In [1]:
import pandas as pd
import numpy as np

In [2]:
stations = pd.read_csv("Moscow_Subway/stations_data.txt")
routes = pd.read_csv("Moscow_Subway/routes_data.txt")

In [3]:
stations.head()

Unnamed: 0,id,line_name,station_name,station_type,delay_morning,delay_rush,delay_night,lat,lon
0,0,Sokolnicheskaya,Bulvar Rokossovskogo,deadend,120,90,360,55.814269,37.735117
1,1,Sokolnicheskaya,Cherkizovskaya,pass,120,90,360,55.802991,37.744825
2,2,Sokolnicheskaya,Preobrazhenskaya ploschad,pass,120,90,360,55.796172,37.715022
3,3,Sokolnicheskaya,Sokolniki,pass,120,90,360,55.7892,37.679706
4,4,Sokolnicheskaya,Krasnoselskaya,pass,120,90,360,55.779853,37.666077


In [4]:
routes.head()

Unnamed: 0,id_from,id_to,route_type,delay
0,0,1,drive,120
1,1,0,drive,120
2,1,2,drive,240
3,2,1,drive,240
4,2,3,drive,180


In [5]:
# количество станций - вершин в графе
stations_number = stations.shape[0]
stations_number

194

In [6]:
# матрица смежности
A = np.zeros((stations_number, stations_number), dtype=int)

stations_name = [0, ] * stations_number

for _, row in routes.iterrows():
    A[row.id_from, row.id_to] = 1
    stations_name[row.id_from] = stations.loc[stations.id == row.id_from, "station_name"].values[0]
    

In [7]:
np.savetxt("Moscow_Subway/SubwayAdj.txt", A, delimiter=",", fmt="%d")

In [9]:
with open("Moscow_Subway/StationName.txt", "w") as f:
    f.write(",".join(stations_name))

PageRank - из лекций по графам

In [10]:
# матрица перехода
A_sum = A.sum(axis=1)[:, None]
P = A / np.where(A_sum > 0, A_sum, 1)
# вектор телепортации
v = np.ones(A.shape[0]) / A.shape[0] 
# page-rank
rank = np.ones(A.shape[0]) / A.shape[0] 

alpha = 0.99
k = 1000
for _ in range(k):
    rank = alpha * P.T @ rank + (1 - alpha) * v

In [11]:
np.array(stations_name)[np.argsort(rank)[::-1]][:10]

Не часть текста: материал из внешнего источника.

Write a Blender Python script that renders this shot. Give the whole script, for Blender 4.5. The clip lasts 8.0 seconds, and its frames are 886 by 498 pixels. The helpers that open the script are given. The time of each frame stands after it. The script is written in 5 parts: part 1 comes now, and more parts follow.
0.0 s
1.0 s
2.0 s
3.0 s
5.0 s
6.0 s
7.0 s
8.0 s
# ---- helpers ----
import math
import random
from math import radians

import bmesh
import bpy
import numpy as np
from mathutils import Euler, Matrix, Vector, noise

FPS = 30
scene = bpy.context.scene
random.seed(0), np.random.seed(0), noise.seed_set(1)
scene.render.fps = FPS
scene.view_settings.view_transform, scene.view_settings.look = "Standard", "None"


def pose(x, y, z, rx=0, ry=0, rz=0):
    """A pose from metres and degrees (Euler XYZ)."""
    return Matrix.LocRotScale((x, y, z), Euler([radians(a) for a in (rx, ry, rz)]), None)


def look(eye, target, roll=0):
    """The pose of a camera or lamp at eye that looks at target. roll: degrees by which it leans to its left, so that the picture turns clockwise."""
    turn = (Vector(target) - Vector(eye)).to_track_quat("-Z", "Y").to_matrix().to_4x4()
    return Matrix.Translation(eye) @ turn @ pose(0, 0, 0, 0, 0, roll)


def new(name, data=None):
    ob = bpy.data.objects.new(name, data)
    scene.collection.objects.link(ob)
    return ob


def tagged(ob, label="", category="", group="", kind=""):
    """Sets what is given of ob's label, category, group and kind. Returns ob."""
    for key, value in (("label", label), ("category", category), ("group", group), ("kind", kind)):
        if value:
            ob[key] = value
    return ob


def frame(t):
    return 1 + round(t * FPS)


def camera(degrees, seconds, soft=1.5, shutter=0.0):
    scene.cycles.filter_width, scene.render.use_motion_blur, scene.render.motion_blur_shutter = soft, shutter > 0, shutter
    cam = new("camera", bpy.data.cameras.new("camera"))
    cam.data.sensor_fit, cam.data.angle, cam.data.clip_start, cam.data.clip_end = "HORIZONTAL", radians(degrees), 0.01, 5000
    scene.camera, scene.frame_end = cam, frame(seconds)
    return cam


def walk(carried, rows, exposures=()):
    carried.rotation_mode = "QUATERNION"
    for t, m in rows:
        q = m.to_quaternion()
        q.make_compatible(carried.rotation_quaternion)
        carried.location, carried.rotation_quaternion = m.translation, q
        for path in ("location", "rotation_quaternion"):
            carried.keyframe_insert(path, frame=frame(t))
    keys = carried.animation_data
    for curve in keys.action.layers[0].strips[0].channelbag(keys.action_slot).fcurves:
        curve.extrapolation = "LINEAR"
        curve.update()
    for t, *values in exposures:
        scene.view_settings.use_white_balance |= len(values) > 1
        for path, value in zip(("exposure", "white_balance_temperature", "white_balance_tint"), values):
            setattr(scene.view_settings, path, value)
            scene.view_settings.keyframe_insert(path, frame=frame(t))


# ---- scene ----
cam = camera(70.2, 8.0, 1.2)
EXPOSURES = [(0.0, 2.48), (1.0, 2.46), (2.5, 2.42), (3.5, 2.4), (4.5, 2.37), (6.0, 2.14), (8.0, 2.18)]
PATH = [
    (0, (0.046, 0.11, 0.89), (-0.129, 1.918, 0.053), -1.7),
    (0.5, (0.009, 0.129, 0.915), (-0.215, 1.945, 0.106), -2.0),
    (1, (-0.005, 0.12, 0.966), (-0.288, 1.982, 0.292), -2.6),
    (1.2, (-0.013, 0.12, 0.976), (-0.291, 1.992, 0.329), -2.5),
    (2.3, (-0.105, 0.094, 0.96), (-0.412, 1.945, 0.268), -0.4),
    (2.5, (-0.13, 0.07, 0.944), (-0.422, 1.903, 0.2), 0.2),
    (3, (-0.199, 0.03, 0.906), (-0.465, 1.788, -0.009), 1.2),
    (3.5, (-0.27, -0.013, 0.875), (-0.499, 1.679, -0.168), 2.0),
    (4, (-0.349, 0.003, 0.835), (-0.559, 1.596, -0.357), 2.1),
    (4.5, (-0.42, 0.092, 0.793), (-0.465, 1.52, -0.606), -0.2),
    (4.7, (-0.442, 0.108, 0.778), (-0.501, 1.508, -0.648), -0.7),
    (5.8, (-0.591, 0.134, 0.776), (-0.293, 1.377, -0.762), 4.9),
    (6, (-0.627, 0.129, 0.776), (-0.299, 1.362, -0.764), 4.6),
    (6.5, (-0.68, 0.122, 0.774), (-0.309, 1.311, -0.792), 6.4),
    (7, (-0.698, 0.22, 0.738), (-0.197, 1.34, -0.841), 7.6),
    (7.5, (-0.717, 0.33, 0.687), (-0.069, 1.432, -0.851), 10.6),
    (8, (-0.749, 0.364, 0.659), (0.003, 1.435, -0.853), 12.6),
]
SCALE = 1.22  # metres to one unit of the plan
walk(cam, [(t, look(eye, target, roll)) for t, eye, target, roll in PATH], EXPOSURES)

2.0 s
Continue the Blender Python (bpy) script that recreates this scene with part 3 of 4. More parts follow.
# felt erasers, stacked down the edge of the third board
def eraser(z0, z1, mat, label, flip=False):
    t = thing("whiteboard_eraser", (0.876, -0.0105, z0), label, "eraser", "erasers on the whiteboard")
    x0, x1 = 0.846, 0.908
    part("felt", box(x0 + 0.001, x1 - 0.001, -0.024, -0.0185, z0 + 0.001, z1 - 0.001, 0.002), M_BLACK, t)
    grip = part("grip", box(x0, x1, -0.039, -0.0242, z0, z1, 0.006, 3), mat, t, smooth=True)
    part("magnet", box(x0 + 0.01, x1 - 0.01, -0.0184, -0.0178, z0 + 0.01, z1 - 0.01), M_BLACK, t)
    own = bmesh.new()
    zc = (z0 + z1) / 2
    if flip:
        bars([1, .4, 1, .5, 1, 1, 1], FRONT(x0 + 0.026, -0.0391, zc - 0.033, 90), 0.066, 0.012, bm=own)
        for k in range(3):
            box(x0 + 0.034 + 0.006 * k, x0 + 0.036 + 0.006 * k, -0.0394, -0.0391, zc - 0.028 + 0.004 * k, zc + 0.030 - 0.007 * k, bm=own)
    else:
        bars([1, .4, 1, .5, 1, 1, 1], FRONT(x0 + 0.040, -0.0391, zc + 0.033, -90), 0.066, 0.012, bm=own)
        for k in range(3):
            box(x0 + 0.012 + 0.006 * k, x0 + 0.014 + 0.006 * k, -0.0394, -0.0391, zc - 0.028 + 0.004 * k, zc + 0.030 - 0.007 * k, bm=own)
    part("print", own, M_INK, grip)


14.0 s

array(['Kievskaya', 'Arbatskaya', 'Biblioteka imeni Lenina', 'Kievskaya',
       'Kievskaya', 'Kurskaya', 'Taganskaya', 'Chkalovskaya',
       'Marksistskaya', 'Kurskaya'], dtype='<U27')

In [12]:
np.array(stations_name)[np.argsort(rank)][:10]

array(['Marina roscha', 'Mezhdunarodnaya', 'Novokosino',
       'Bulvar Rokossovskogo', 'Ulitsa Sergeya Eyzenshteyna', 'Vyhino',
       'Yugo-Zapadnaya', 'Rechnoy vokzal', 'Alma-Atinskaya',
       'Schelkovskaya'], dtype='<U27')

PageRank - из лекций по HPC

In [23]:
rank = np.ones(A.shape[0]) / A.shape[0] 

A_sum = A.sum(axis=1)[:, None]
P = A / np.where(A_sum > 0, A_sum, 1)

P = P.T * alpha + np.ones_like(P) * (1 - alpha) / A.shape[0]

for _ in range(k):
    y = P @ rank
    rank = y / np.linalg.norm(y)

In [24]:
np.array(stations_name)[np.argsort(rank)[::-1]][:10]

array(['Kievskaya', 'Arbatskaya', 'Biblioteka imeni Lenina', 'Kievskaya',
       'Kievskaya', 'Kurskaya', 'Taganskaya', 'Chkalovskaya',
       'Marksistskaya', 'Kurskaya'], dtype='<U27')

In [15]:
np.array(stations_name)[np.argsort(rank)][:10]

array(['Marina roscha', 'Mezhdunarodnaya', 'Novokosino',
       'Bulvar Rokossovskogo', 'Ulitsa Sergeya Eyzenshteyna', 'Vyhino',
       'Yugo-Zapadnaya', 'Rechnoy vokzal', 'Alma-Atinskaya',
       'Schelkovskaya'], dtype='<U27')